Step 3 — Connect the ground wire to any metal housings, frames, or enclosures in your system.
Tip
For a 12V DC system, grounding is less critical for personal safety (12V cannot push lethal current through your body under normal conditions). But it IS critical for lightning protection and for preventing stray currents from corroding your metal structures. Ground your system regardless.

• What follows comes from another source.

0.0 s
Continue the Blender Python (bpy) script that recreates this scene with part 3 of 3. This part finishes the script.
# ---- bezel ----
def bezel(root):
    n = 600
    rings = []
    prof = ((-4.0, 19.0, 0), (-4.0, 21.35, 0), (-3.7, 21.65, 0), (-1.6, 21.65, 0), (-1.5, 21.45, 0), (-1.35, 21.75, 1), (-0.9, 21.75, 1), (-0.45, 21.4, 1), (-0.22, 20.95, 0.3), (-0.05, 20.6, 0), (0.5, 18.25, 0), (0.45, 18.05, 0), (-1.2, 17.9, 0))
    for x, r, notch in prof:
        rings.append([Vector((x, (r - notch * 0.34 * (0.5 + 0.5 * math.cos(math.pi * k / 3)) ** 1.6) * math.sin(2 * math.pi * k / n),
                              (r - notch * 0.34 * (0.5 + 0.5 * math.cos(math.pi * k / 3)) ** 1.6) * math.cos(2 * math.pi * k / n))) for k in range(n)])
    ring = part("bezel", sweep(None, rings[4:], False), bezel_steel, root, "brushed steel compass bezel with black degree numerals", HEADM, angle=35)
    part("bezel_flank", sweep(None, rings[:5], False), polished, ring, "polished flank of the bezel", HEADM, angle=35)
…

Scavenging Wire and Electrical Components
Knowing where to find wire and parts is as important as knowing how to use them.
Best Sources of Wire
| Source | What You Get | Notes |
|---|---|---|
| Houses (wall wiring) | 14 and 12 AWG solid copper, large quantities | Pull from walls after cutting power. Romex sheathing contains 2-3 conductors plus ground |
| Extension cords | 16-12 AWG stranded copper, flexible | Easy to work with, already insulated |
| Car wiring harness | 18-10 AWG, various colors, connectors included | Cut the entire harness out; sort by color/gauge later |
| Electric motors | Magnet wire (enameled, thin) | Excellent for building coils, generators, radios |
| Transformers | Magnet wire, sometimes heavy gauge | Unwind carefully; the wire is valuable |
| Appliance cords | 18-14 AWG, heavy-duty plugs | Microwave cords are especially thick gauge |
| Telecommunications cable | Many thin conductors, long runs | Low current capacity but useful for signaling |
Useful Components to Scavenge
- Car alternators and batteries — your primary power system
- LED bulbs and strips — efficient lighting
- Switches — light switches, car ignition switches, appliance switches
- Fuses and fuse boxes — from cars and electrical panels
- Resistors, capacitors, diodes — from circuit boards (for later electronics work)

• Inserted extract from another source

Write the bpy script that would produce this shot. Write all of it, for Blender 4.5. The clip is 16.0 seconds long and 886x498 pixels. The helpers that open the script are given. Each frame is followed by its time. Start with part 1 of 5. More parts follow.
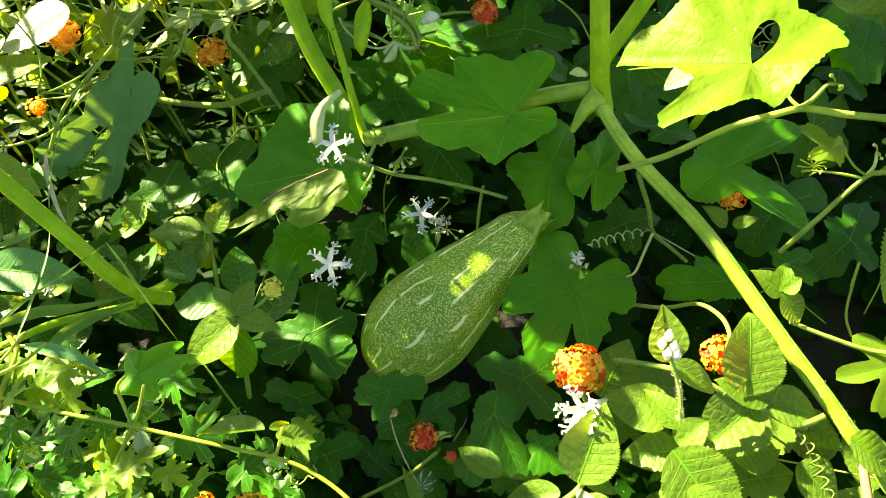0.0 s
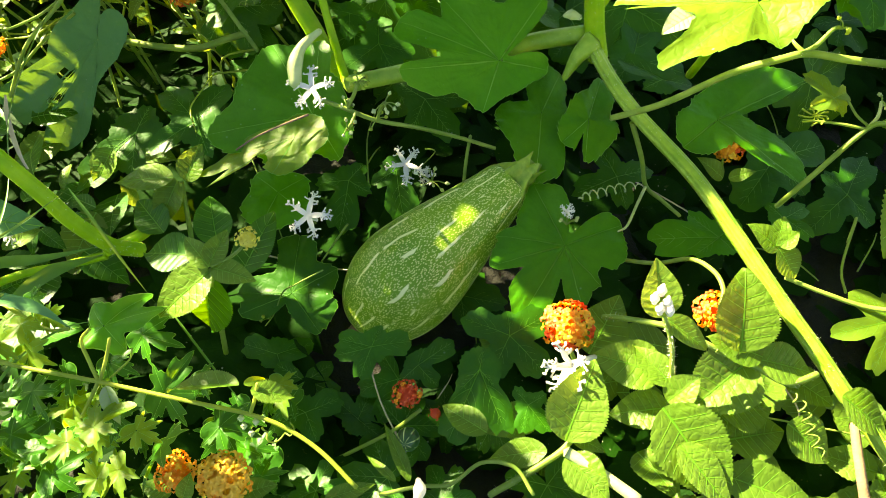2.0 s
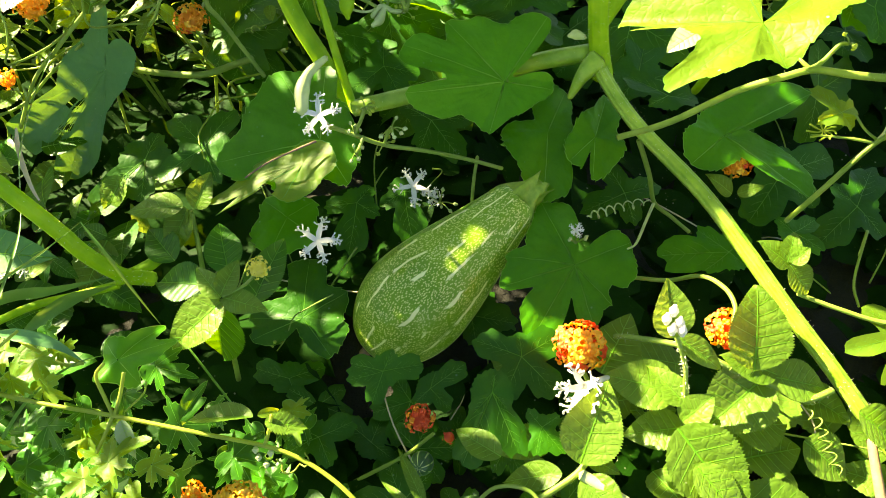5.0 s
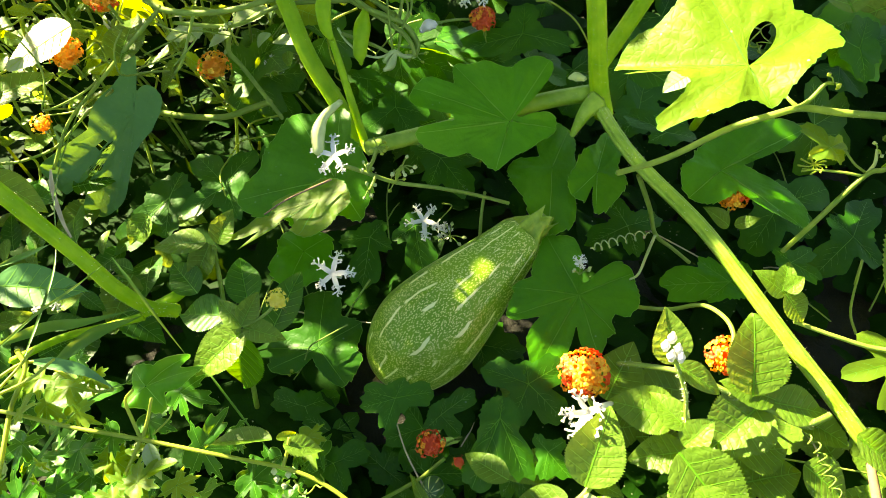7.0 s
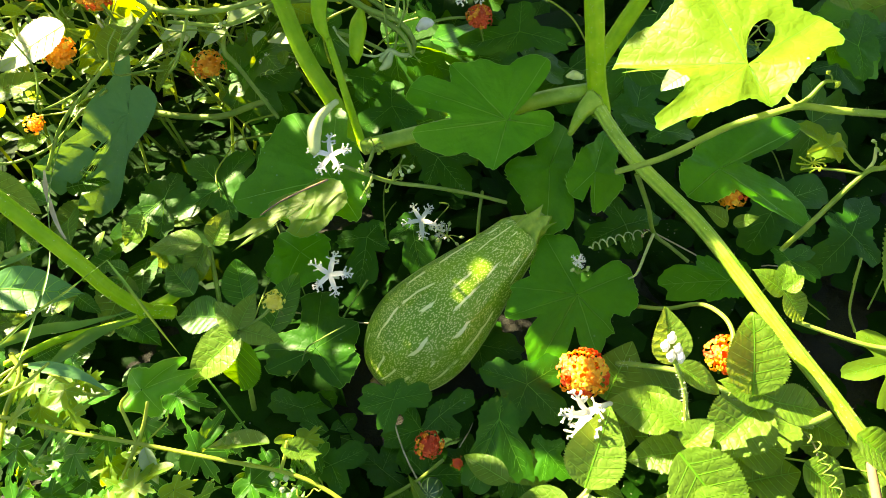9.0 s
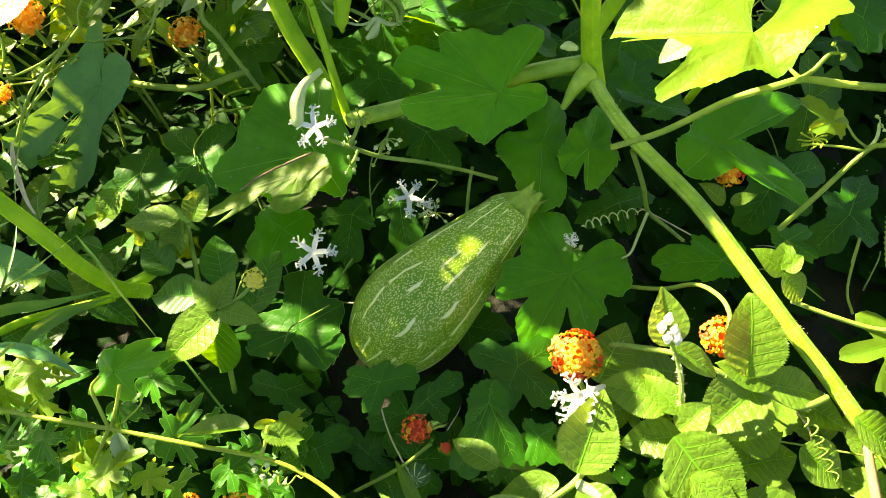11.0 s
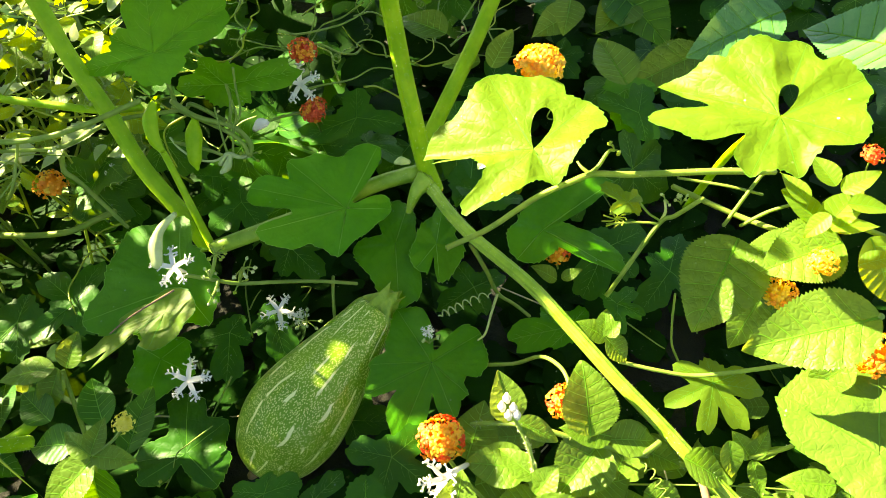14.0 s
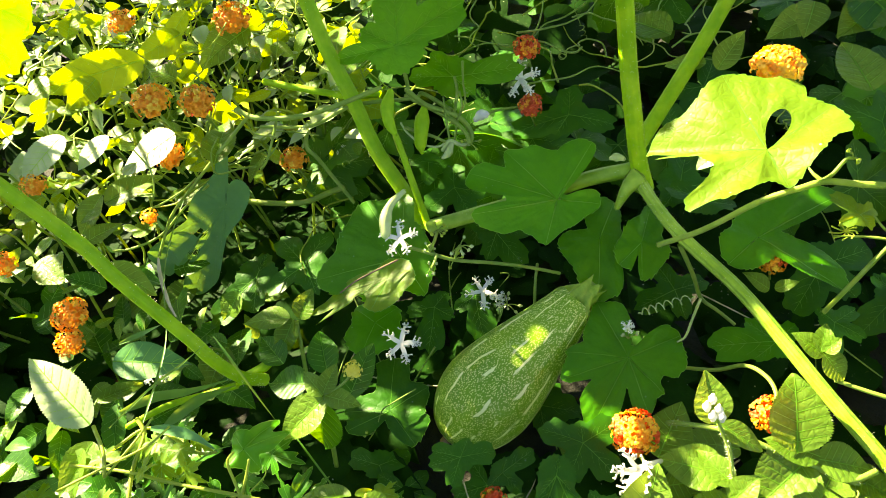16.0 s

- Connectors — ring terminals, spade connectors, wire nuts
- Electrical tape — grab every roll you find
- Magnets — from speakers, hard drives, motors (for building generators)
Common Mistakes
| Mistake | What Happens | What To Do Instead |
|---|---|---|
| Connecting positive directly to negative (short circuit) | Massive current flow, wire melts, sparks, battery damage, fire | Always have a load (light, motor) in the circuit. Never let bare positive and negative wires touch |
| No fuse in the circuit | When something goes wrong, your wiring catches fire instead of a fuse blowing | Always install a fuse on the positive line, rated below your wire’s capacity |
| Wire too thin for the load | Wire overheats, insulation melts, fire risk | Match wire gauge to current draw. When in doubt, go thicker |
| Reversed polarity on LEDs | LED does not light; may be permanently damaged | LEDs have a long leg (+) and short leg (-). Test briefly before committing |
| Loose connections | Intermittent contact creates arcing, heat, and fire | Twist tightly, crimp, or bolt. Tug-test every connection |
| Bare wire touching metal structures | Unintended short circuits, electrified surfaces | Insulate ALL connections with tape, cloth, or heat-shrink tubing |
| Mixing wire gauges without thinking | Thin section overheats while thick section is fine | The thinnest wire in the circuit sets the current limit for the entire circuit |
| No switch — disconnecting by pulling wires | Sparks at the connection, wear on the wire, eventual failure | Install a switch. Even a crude knife switch is safer than pulling wires |
| Wiring lights in series | Dim lights, all fail if one fails | Wire in parallel. Each light gets its own path to the battery |
| Running wire through heat or pinch points | Insulation damage leads to short circuits | Route wire away from heat sources and sharp edges. Use grommets through holes in metal |
What’s Next
With basic circuit skills, you can now build toward these capabilities:
- Crystal Radio — your first communication device, built from wire coils and scavenged parts
- Basic Electronics — transistors, diodes, and simple amplifier circuits
- DIY Wind Turbine — connect your generator output to a real wiring system
- Hydro Generator — wire a water-powered generator to your shelter
Quick Reference Card
Basic Electrical Circuits — At a Glance
Ohm’s Law: V = I x R (Voltage = Current x Resistance)
Water analogy: Voltage = pressure, Current = flow, Resistance = pipe size
Concept Rule Complete circuit Current must have an unbroken loop from (+) through load to (-) Series wiring Resistances add up, current is same everywhere, one failure kills all Parallel wiring Voltage is same everywhere, currents add up, one failure does not affect others Fuse placement Always on the positive wire, before everything else Wire sizing More current = thicker wire. Check the gauge table Switch placement Anywhere in the circuit loop — breaks the path, stops current The Three Rules That Prevent Fires:
- Always use a fuse rated below your wire’s capacity.
- Never use wire thinner than the current demands.
- Every connection must be tight — no loose twists, no bare wire exposed.
12V DC Safety: Cannot push lethal current through dry skin. Still causes burns and sparks at short circuits. Treat it with respect.
Scavenge priority list: Car batteries, fuse boxes, house wiring, extension cords, LED bulbs, switches, electrical tape.
When in doubt, disconnect the battery first.